In out of the cold


Economists have walked out into the cold as far as business strategy is concerned. Slowly, they are starting to return.

Most business people think economics is about macroeconomic forecasting. Economists tell you whether interest rates will go up or down, what is going to happen to exchange rates, and have comments to offer on every new batch of economic statistics. Most business people also think that economists do not really know whether interest rates will go up or down, or what is going to happen to exchange rates, and there are as many contradictory opinions about the interpretation of economic statistics as there are economists. Therefore business people have a low opinion of economists although, for some reason, they go on thinking they need them.

But what most economists do has little to do with inflation and exchange rates. Much of economics is concerned with costs and prices, markets and industries. People in business are equally concerned with costs and prices, markets and industries. But when these issues arise, they do not turn to economists. Indeed they rarely have economists, and if they do they employ them to say whether interest rates will go up or down. Costs and prices, markets and industries, are matters for accountants, marketing experts, and strategy consultants. Economists are left out in the cold.

Or rather they walked out into the cold, rather like Captain Oates. For most of the last century, economists have focused on the industry, rather than the firm, as their unit of analysis. The great Cambridge economist Alfred Marshall, who pioneered the economic analysis of markets and industries, once likened individual businesses to the trees in a forest. And there is an important point there: much casual theorising about economics does fail to see the wood for the trees. But that is not the right perspective if you are trying to sell your services to the trees.

And so for many years the dominant tradition in the economics of industry was what came to be known as the structure – conduct – performance paradigm. That explained how industry structure depended on basic conditions of supply and demand, and that structure in turn determined the behaviour of firms. It led to economists traditional concern about the malign effects of monopoly and the exercise of market power.
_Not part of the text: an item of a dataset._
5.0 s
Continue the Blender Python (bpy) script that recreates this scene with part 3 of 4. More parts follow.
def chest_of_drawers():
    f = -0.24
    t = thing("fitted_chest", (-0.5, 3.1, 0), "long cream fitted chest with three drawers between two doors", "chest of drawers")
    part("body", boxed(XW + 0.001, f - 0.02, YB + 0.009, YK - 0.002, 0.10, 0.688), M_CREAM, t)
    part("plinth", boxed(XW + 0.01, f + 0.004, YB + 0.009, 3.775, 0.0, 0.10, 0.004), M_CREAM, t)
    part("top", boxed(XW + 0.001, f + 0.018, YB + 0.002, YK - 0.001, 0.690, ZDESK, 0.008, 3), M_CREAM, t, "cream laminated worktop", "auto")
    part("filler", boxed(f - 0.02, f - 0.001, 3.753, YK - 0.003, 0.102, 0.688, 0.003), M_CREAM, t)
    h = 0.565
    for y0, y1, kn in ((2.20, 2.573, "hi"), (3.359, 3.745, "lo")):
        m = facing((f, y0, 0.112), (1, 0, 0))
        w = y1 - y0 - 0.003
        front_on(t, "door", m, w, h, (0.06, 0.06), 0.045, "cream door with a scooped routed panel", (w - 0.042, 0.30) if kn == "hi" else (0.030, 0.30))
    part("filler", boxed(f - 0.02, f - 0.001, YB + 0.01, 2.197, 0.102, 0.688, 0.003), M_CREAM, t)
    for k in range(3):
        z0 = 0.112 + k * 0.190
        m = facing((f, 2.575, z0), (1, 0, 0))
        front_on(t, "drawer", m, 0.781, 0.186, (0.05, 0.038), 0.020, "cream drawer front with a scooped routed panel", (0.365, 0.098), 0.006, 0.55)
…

But there was one group of issues this framework of analysis entirely failed to address. If two firms face the same basic conditions of supply and demand, and operate within the same market structure, why does one firm do better than another?

This is by far the most important question for anyone running a business, and that kind of economics had almost nothing to say about it. Economists of the structure – conduct – performance school were regularly hired by anti trust agencies and government departments, but not by business. The spiritual home of these economists was Harvard, but the Harvard economics department, not the Harvard Business School.
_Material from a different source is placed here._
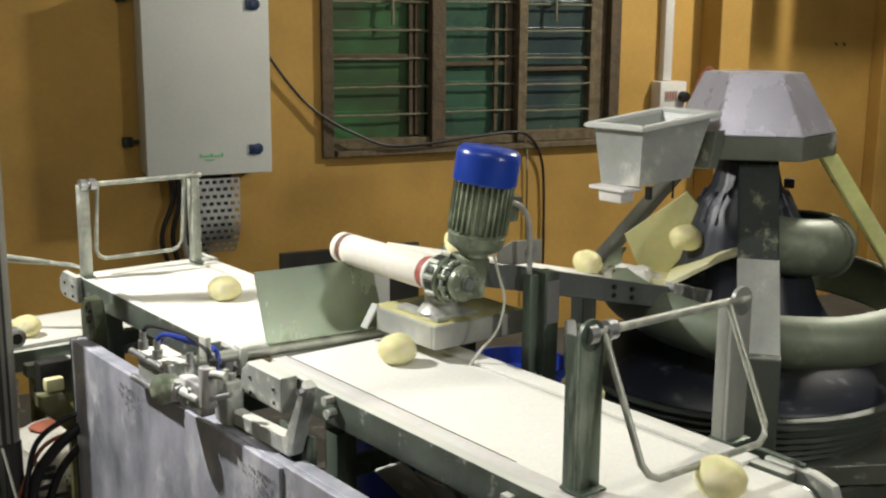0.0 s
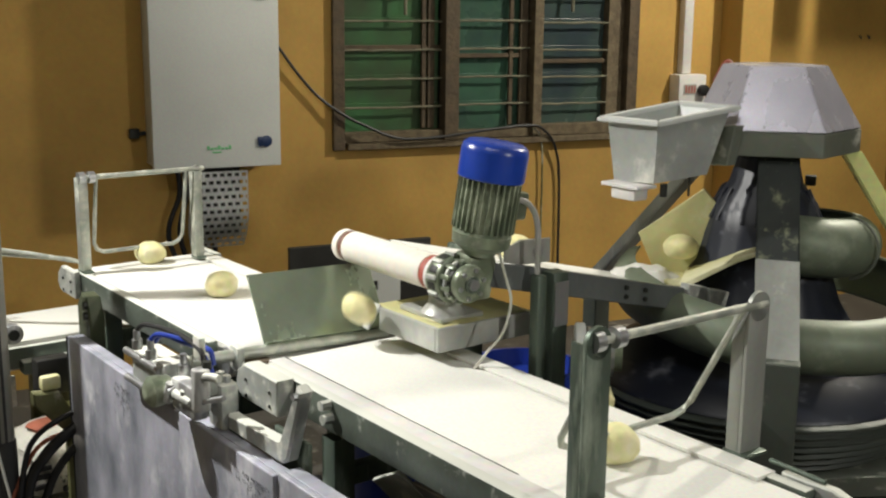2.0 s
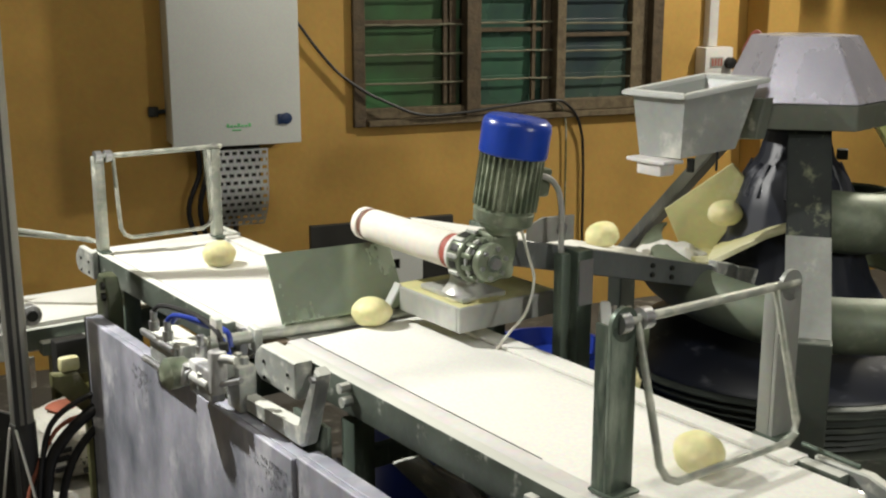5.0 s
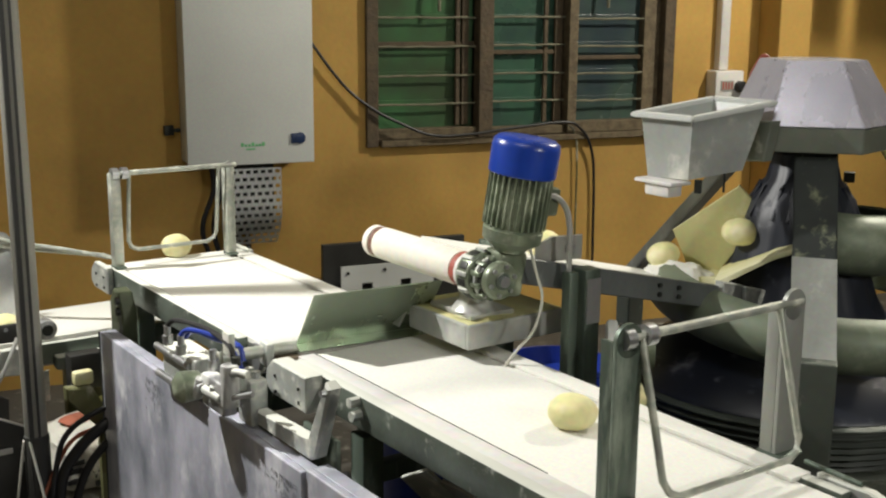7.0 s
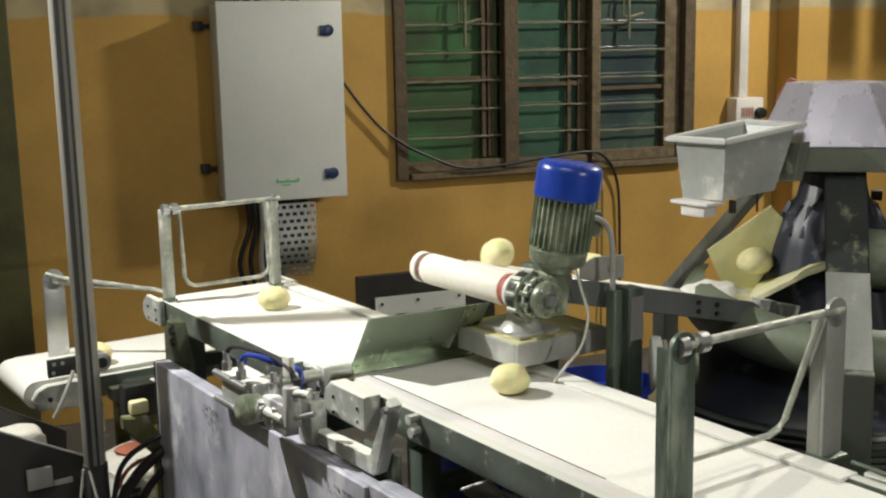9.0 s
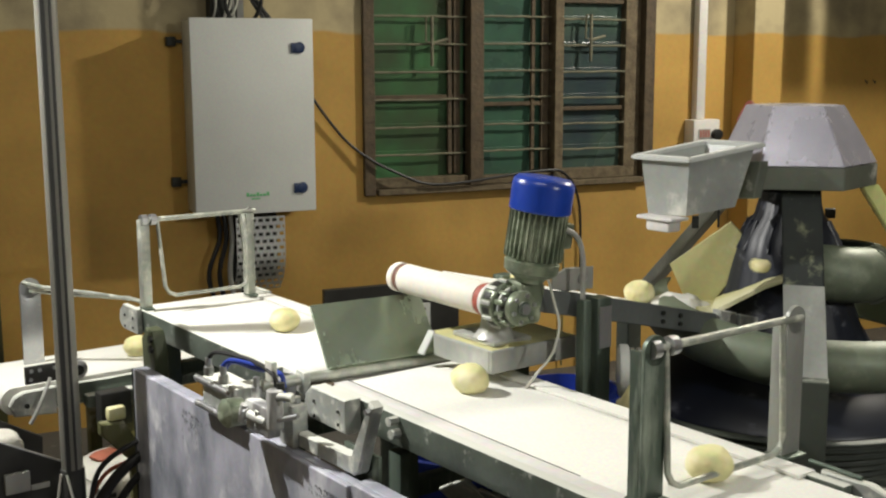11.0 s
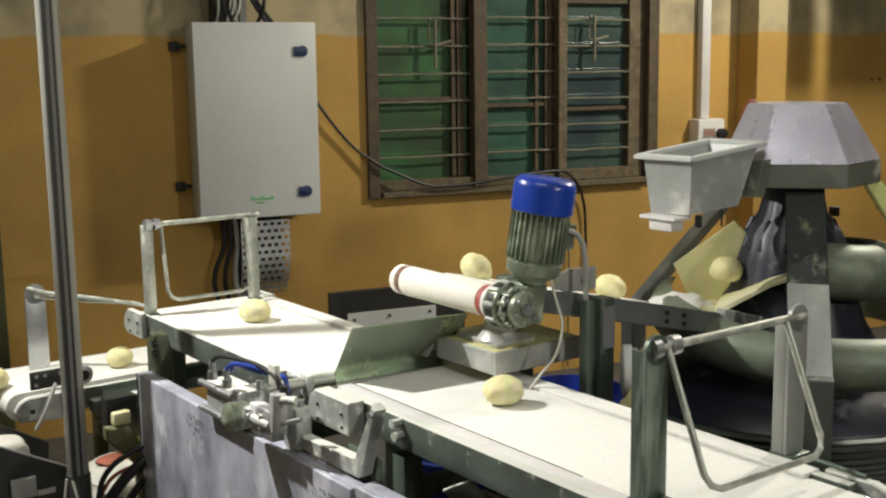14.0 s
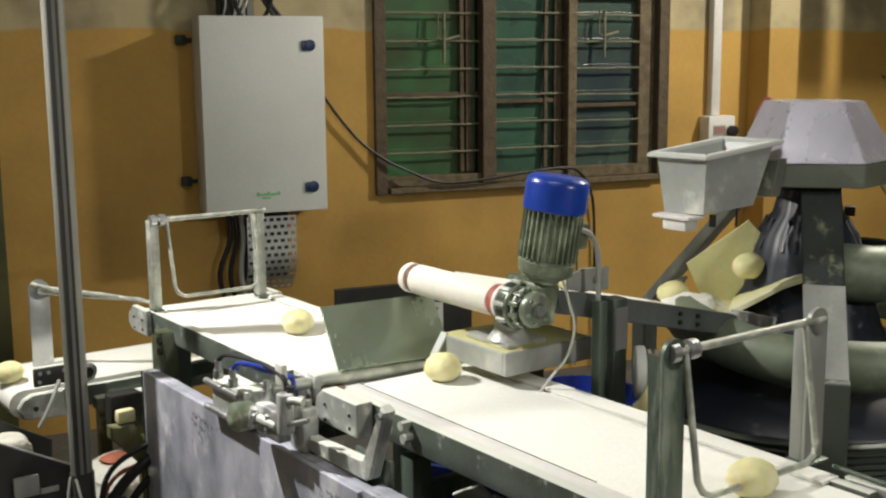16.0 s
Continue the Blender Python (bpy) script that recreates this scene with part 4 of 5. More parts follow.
# ---------- the lower conveyor and the clutter at the far end ----------
def lower_conveyor():
    c = thing("lower_conveyor", C, (-3.56, 1.2, 0), "lower white belt conveyor that takes the dough on", "conveyor")
    z = 0.605
    o = [(p[0], p[1]) for p in stadium(0.79, 1.75, z - 0.085, z)]
    part("belt", slab(bmesh.new(), o, "x", -3.72, -3.41, bevel=0), M_BELT, c, "flour-white conveyor belt")
    part("side_rail", B(-3.408, -3.385, 0.95, 1.74, z - 0.075, z - 0.012), M_SIDE, c)
    part("side_rail", B(-3.748, -3.722, 0.85, 1.74, z - 0.075, z - 0.004), M_SIDE, c)
    o = [(0.81, z - 0.05), (0.825, z - 0.085), (0.95, z - 0.095), (0.95, z - 0.01), (0.85, z - 0.012), (0.825, z - 0.025)]
    p = part("end_plate", slab(bmesh.new(), o, "x", -3.408, -3.385, bevel=0.004), M_ALU, c, "flour-dusted cast end plate")
    part("screw", rod(bmesh.new(), (-3.384, 0.86, z - 0.055), (-3.380, 0.86, z - 0.055), 0.008, 10), M_DARK, p)
    k = part("pivot_plate", B(-3.384, -3.372, 0.857, 0.985, 0.618, 0.672, bevel=0.002), M_DARKB, c, "dark drilled pivot plate")
    for v in (0.875, 0.90, 0.945, 0.97):
        part("screw", rod(bmesh.new(), (-3.3715, v, 0.658), (-3.368, v, 0.658), 0.006, 8), M_STEEL, k)
    part("screw", rod(bmesh.new(), (-3.3715, 0.872, 0.632), (-3.368, 0.872, 0.632), 0.006, 8), M_STEEL, k)
    part("roller_end", rod(bmesh.new(), (-3.39, 1.01, 0.645), (-3.35, 1.01, 0.645), 0.03, 20, bevel=0.003), M_STEELD, c)
    part("roller_end", rod(bmesh.new(), (-3.349, 1.01, 0.645), (-3.343, 1.01, 0.645), 0.016, 16), M_DARK, c)
    for u, v in ((-3.40, 1.15), (-3.70, 1.15), (-3.40, 1.70), (-3.70, 1.70)):
        part("leg", B(u - 0.02, u + 0.02, v, v + 0.04, 0, z - 0.09), M_OLIVEBAR, c)
    part("wire", tube(bmesh.new(), smooth_path([(-3.37, 0.93, 0.63), (-3.35, 0.90, 0.58), (-3.35, 0.88, 0.54), (-3.36, 0.86, 0.5)]), 0.006, 8), M_GREY, c)
    part("take_up", B(-3.384, -3.34, 1.03, 1.32, 0.52, 0.56, bevel=0.006), M_SIDE, c)
    part("drive_box", B(-3.338, -3.285, 1.05, 1.15, 0.465, 0.575, bevel=0.008), M_DARKB, c, "dark belt drive box")
    part("hanger_plate", B(-3.384, -3.378, 0.985, 1.015, 0.42, 0.515, bevel=0.002), M_ALU, c)
    g = thing("small_gate", C, (-3.66, 0.95, 0.60), "round-topped steel post with a bent wire arm", "gate")
    bm = B(-3.664, -3.656, 0.938, 1.004, 0.606, 0.855, bevel=0.001)
    rod(bm, (-3.664, 0.971, 0.855), (-3.656, 0.971, 0.855), 0.033, 20)
    part("post", bm, M_STEEL, g)
    pts = [(-3.655, 0.95, 0.875), (-3.60, 0.99, 0.865), (-3.50, 1.12, 0.845), (-3.42, 1.22, 0.825), (-3.40, 1.25, 0.815), (-3.45, 1.22, 0.825), (-3.56, 1.06, 0.84), (-3.64, 0.965, 0.85)]
    part("wire_arm", tube(bmesh.new(), pts, 0.007, 8), M_ROD, g)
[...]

That is why a subject of business strategy grew up in the 1960’s, quite independent of economics and economists. People like Igor Ansoff, one of the founders of the subject of strategy, were quite explicit about this. “Study of the firm has been the long time concern of the economics profession: Unfortunately for our present purpose, the so-called microeconomic theory of the firm which occupies much of the economists’ thought and attention, sheds relatively little light on decision making process in a real world firm”. (HI Ansoff, Corporate Strategy, McGraw Hill, 1965, P16).

It cannot be said that the attempt to develop a theory of strategy independently of economics enjoyed much success. Some of the strategist’s tools, like the experience curve, were rather confused expositions of issues which economists had analysed more carefully. Others, like the portfolio matrix, which purported to categorise businesses as dogs, cows, or stars, fell into the same category of knowledge as the attempt to describe human behaviour by reference to the humours or the elements. Fads and fashions came in rapid succession, and trite slogans – go global, stick to the knitting – too often substituted for thought.

One of the most successful attempts to apply more rigour to the subject came from Michael Porter, a Harvard economist trained in the structure – conduct – performance tradition. What Porter did was to translate the main findings of his mentors into terms that business people could understand. Porter’s famous five forces diagram is the structure – conduct – performance argument in a flow chart. And like the structure – conduct – performance paradigm, it fails to explain why different firms in the same environment, facing the same five forces, perform differently.

That is why Porter’s analysis is more successful in its application to the industry (in his first book, Competitive Strategy) than in his second (Competitive Advantage). And, it is more successful still in describing issues of public policy (as in his third book, The Competitive Advantage of Nations) than determining those of business policy.

But in the same period, there have been great changes in the subject matter of economics Not so much in macroeconomic policy, where some people continued to think interest rates would go up and other that they would go down. But economists interested in firms and in markets developed game theory, began to interpret the variety and complexity of contractual relationships, and replaced assumptions of perfect market by the analysis of markets with imperfect information. These tools bore directly on the key question of why some companies did better than others.

Mostly, these ideas were expressed in rather abstruse mathematics, even further removed from the day to day concerns of practical people running a business. What needs to be done now is the job of translating these insights into everyday business language. It is starting to happen. And as it does we will have a serious subject of business strategy, firmly rooted in the economic analysis of costs and prices, markets and industries.